TASK INPUT =

Begin

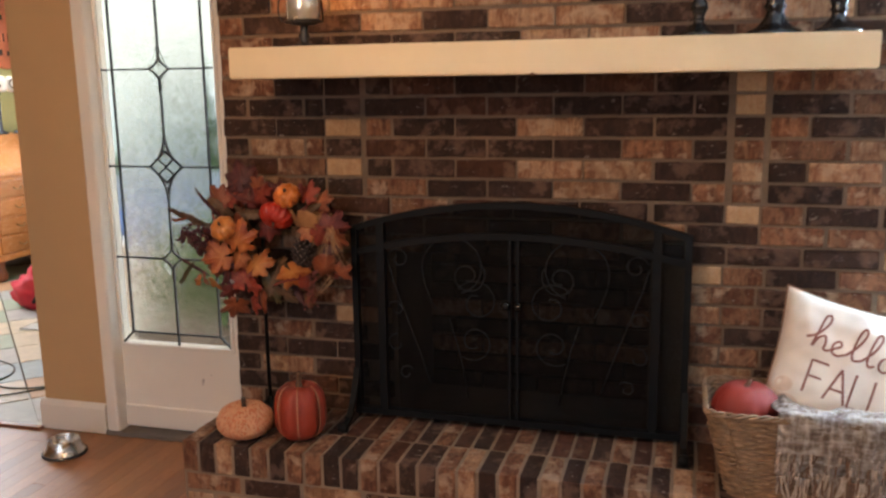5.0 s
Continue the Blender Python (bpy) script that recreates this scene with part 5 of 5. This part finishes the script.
def letter_block(y, letter):
    b = empty("letter_block", (-5.11, y, 1.037), "white pumpkin-shaped block with a black letter on the desk", "decoration", "letter blocks on the desk")
    part("post", lathe([(.05, 0), (.05, .012), (.014, .03), (.014, .30), (.03, .31)], 20), BLACK_GLOSS, b, smooth=True)
    o_ = part("block", soft(-.07, .07, -.07, .07, .31, .43, .035), plain("white_glaze", (.52, .49, .43), .5).m, b, smooth=True)
    o_.rotation_euler = (0, 0, radians(42))
    cu = bpy.data.curves.new("letter", 'FONT')
    cu.body, cu.size, cu.extrude, cu.align_x = letter, .12, .002, 'CENTER'
    t_ = new("letter", cu)
    t_.parent = b
    cu.materials.append(PRINT)
    t_.matrix_basis = Matrix.Translation((.048, -.053, .335)) @ Matrix.Rotation(radians(42), 4, 'Z') @ Matrix.Rotation(radians(90), 4, 'X')


letter_block(5.96, "B")
letter_block(6.15, "O")
jar = empty("black_basket", (-5.15, 5.72, 1.037), "small black wire basket on the desk", "basket")
part("body", lathe([(.06, 0), (.085, .07), (.09, .08), (.08, .078), (.055, .01)], 16), IRON, jar, smooth=True)
part("handle", tube([(-.085, 0, .07), (-.05, 0, .11), (.05, 0, .11), (.085, 0, .07)], .005, 6), IRON, jar)

bag = empty("red_bag", (-4.10, 5.05, 0), "crumpled red and black cloth bag on the tiles", "bag")
bm = bmesh.new()
bmesh.ops.create_icosphere(bm, subdivisions=4, radius=1)
for v in bm.verts:
    k = 1 + .25 * noise.noise(v.co * 2.2) + .1 * noise.noise(v.co * 6)
    v.co = Vector((v.co.x * .19 * k, v.co.y * .15 * k, max(0, (v.co.z + .75) * .135 * k)))
part("body", bm, plain("red_cloth", (.42, .02, .035), .8, var=.3, scale=14, bump=.4).m, bag, smooth=True)
part("strap", tube([(.05, -.15, .06), (.12, -.17, .14), (.19, -.10, .10), (.17, -.02, .03)], .012, 8), RUBBER, bag, smooth=True)
paper = empty("paper_sheet", (-3.72, 4.62, 0.002), "white sheet lying on the kitchen tiles", "paper")
bm = bmesh.new()
g = [[bm.verts.new((-.13 + .26 * i / 8, -.09 + .18 * j / 6, .004 + .012 * abs(noise.noise((i * .4, j * .4, 1))) + .05 * max(0, i / 8 - .6) ** 2)) for j in range(7)] for i in range(9)]
for i in range(8):
    for j in range(6):
        bm.faces.new((g[i][j], g[i + 1][j], g[i + 1][j + 1], g[i][j + 1]))
bmesh.ops.solidify(bm, geom=bm.faces[:], thickness=.002)
part("sheet", bm, plain("white_paper", (.8, .79, .76), .7).m, paper, smooth=True)
cord = empty("power_cord", (-3.15, 3.65, 0.004), "thin dark power cord lying on the tiles", "cord")
part("cable", tube([(x + 3.15, y - 3.65, 0.0) for x, y in smooth_line([(-3.9, 3.78), (-3.70, 4.02), (-3.42, 3.98), (-3.30, 3.86), (-3.28, 3.74), (-3.18, 3.68), (-3.02, 3.72), (-2.85, 3.90), (-2.75, 4.2)], 8)], .004, 8), plain("dark_cable", (.06, .07, .06), .5).m, cord, smooth=True)
cord2 = empty("power_cord", (-3.15, 3.52, 0.004), "thin dark power cord lying on the tiles", "cord")
part("cable", tube([(x + 3.15, y - 3.52, 0.0) for x, y in smooth_line([(-3.8, 3.36), (-3.40, 3.46), (-3.16, 3.56), (-3.02, 3.68), (-2.9, 3.80)], 8)], .004, 8), plain("dark_cable", (.06, .07, .06), .5).m, cord2, smooth=True)

# ---- planting outside ----
LEAFY = Mat("shrub_leaf", 0.6)
gi = LEAFY.node("ShaderNodeNewGeometry")
leaf_tone = (LEAFY.ramp(gi.outputs["Random Per Island"], [(0, lin(0.05, 0.09, 0.03)), (0.6, lin(0.10, 0.16, 0.055)), (1, lin(0.19, 0.26, 0.10))]))
LEAFY.colour(leaf_tone)
thin = LEAFY.node("ShaderNodeBsdfTranslucent")
LEAFY.link(leaf_tone, thin.inputs["Color"])
both = LEAFY.node("ShaderNodeMixShader")
both.inputs[0].default_value = 0.45
LEAFY.link(LEAFY.b.outputs[0], both.inputs[1])
LEAFY.link(thin.outputs[0], both.inputs[2])
LEAFY.link(both.outputs[0], LEAFY.nt.nodes["Material Output"].inputs["Surface"])


def shrub(x, y, r, h, seed, n=620):
    rnd = random.Random(seed)
    th = empty("shrub", (x, y, -0.14), "leafy green shrub in the garden", "shrub", "shrubs in the garden")
    vs, fs = [], []
    for i in range(n):
        a, b = rnd.uniform(0, 6.283), math.acos(rnd.uniform(-.3, 1))
        k = rnd.uniform(.55, 1) * (1 + .25 * noise.noise((math.cos(a) * 2, math.sin(a) * 2, b * 2 + seed)))
        c = Vector((r * k * math.cos(a) * math.sin(b), r * k * math.sin(a) * math.sin(b), h * (.45 + .5 * k * math.cos(b))))
        d = Vector((rnd.gauss(0, 1), rnd.gauss(0, 1), rnd.gauss(0, 1))).normalized()
        e = d.orthogonal().normalized()
        L_, W_ = rnd.uniform(.05, .10), rnd.uniform(.02, .035)
        o0 = len(vs)
        vs += [c - d * L_, c + e * W_, c + d * L_, c - e * W_]
        fs.append((o0, o0 + 1, o0 + 2, o0 + 3))
    m_ = bpy.data.meshes.new("crown")
    m_.from_pydata(vs, [], fs)
    m_.materials.append(LEAFY.m)
    o_ = new("crown", m_)
    o_.parent = th
    for k in range(4):
        part("stem", tube([(0, 0, 0), (.1 * math.cos(k * 1.6), .1 * math.sin(k * 1.6), h * .3), (.3 * r * math.cos(k * 1.6), .3 * r * math.sin(k * 1.6), h * .6)], .02, 6), TWIG, th)


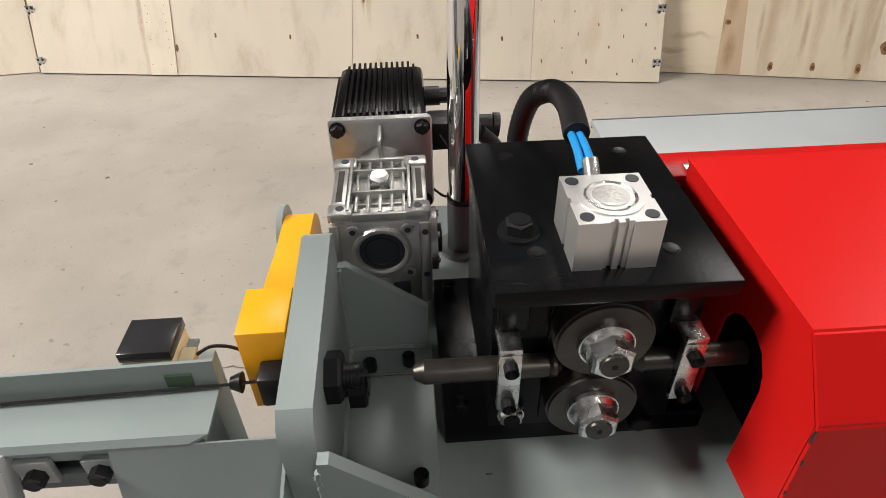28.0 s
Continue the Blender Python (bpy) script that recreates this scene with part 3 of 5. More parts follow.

End

EXERCISE =
Pull every line holding "this" out of the records.

SOLUTION =
Continue the Blender Python (bpy) script that recreates this scene with part 5 of 5. This part finishes the script.
Continue the Blender Python (bpy) script that recreates this scene with part 3 of 5. More parts follow.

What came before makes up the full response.